Discret Charm of Abundance curated by Gabrielle Aruta from Filo Sofia Arts offers a stellar line up of awe inducing art works representing the complex tapestry of multicultural identities including Isis Davis Marks @isisdavismarks, Mahsa Merci @mahsa.merci, Moises Salazar Tlatenchi @moises.salazar.tlatenchi Santiago Galeas @santiagogaleas and Haylie Jimenez @_h4yli3 and a solo show by Laura Camila Medina @lil___lau
Chapel of Traumaturgy co-curated by artists Z Behl @zbehl and Jesse Gengenbac @jesse_ggb, is a truly immersive environment, inspired by Western mysticism and movie set aesthetic and featuring @ceciliaaaaaaaaa__ @veeveeveeveevee @epilepticjesse @jonestownaloha @rhysgaetano @raysmithstudio @tonetank @itsbrunibitch It’s what makes you feel that art in NYC is still alive, and able to weave its magic into everyday life, blurring the boundaries in between.
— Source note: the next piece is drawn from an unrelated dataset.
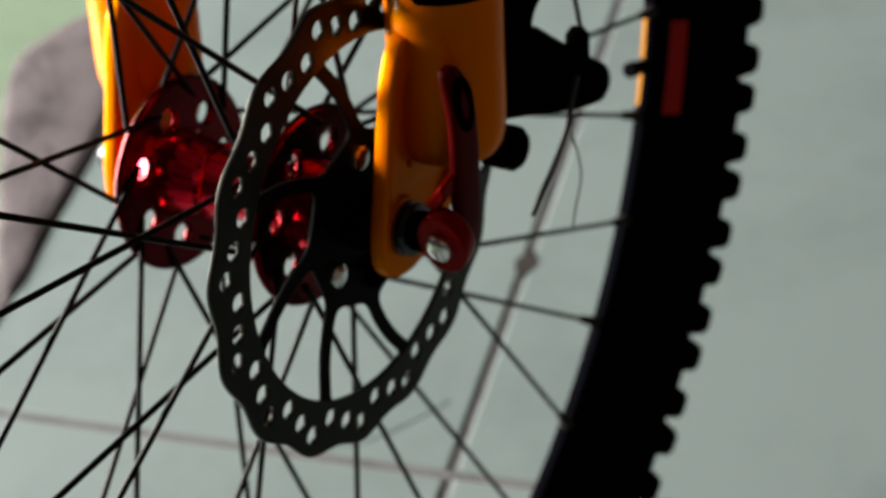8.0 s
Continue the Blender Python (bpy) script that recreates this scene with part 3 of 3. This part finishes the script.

The curatorial statement, is an account of passion, friendship, and community building of like minded art makers and art lovers. Major Arcana Tarot readings by Minor Arcana Priestess of Charcoal on demand @jesse_ggb
She said “Devil” he said “Pick up the phone and leave your Fuck Stories” aka Yea Man Spa Global’s site specific installation and a collaborative project of a collective @yeamanspaglobal curated by Caroline Weinstock @carolineweinstock
There were so many projects we loved! To add to this list:
Kay Seohyung Lee curated by Pentimenti Gallery @pentimentigallery
Courtney Puckett @courtneygpuckett curated by Karin Bravin @sitespecificbravin
Sarah Nsikak @sarahnsikak curated by Marie Salomé @epstie
Lavender Scare, curatorial project by Dan Halm with @roberthickerson @michaelbirch @danielmsamaniego @richardstauffacher
Compared to the energy of Spring Break I was a little disappointed with this year’s Armory Show. It felt like an art market tour of collectors’ superiority complex which awards artists by dumping their labour of love into the black holes of storage units. Certainly, there were fabulous artworks on display, however, as human species we are unlikely to thrive within the vacuum of meaningless trendiness and market manipulations. Spring Break offers a glimpse into what’s possible when art collectives get together, and the curatorial visions contribute to the conversations on social responsibility, climate emergency, accountability and ontological standing.
Jana Astanov is an artist, a poetess, and an independent curator, born in Mazury Lake District of Poland and currently living in the Shawangunk Mountains, in upstate New York, while pursuing an MFA in Sculpture at SUNY New Paltz. She is the founder of CREATRIX Magazine and the author of five collections of poetry: Antidivine, Grimoire, Sublunar, The Pillow Book of Burg, and Birds of Equinox. Her latest collection of poetry Erogenous Universe Dreams Back is coming out in the Fall’23.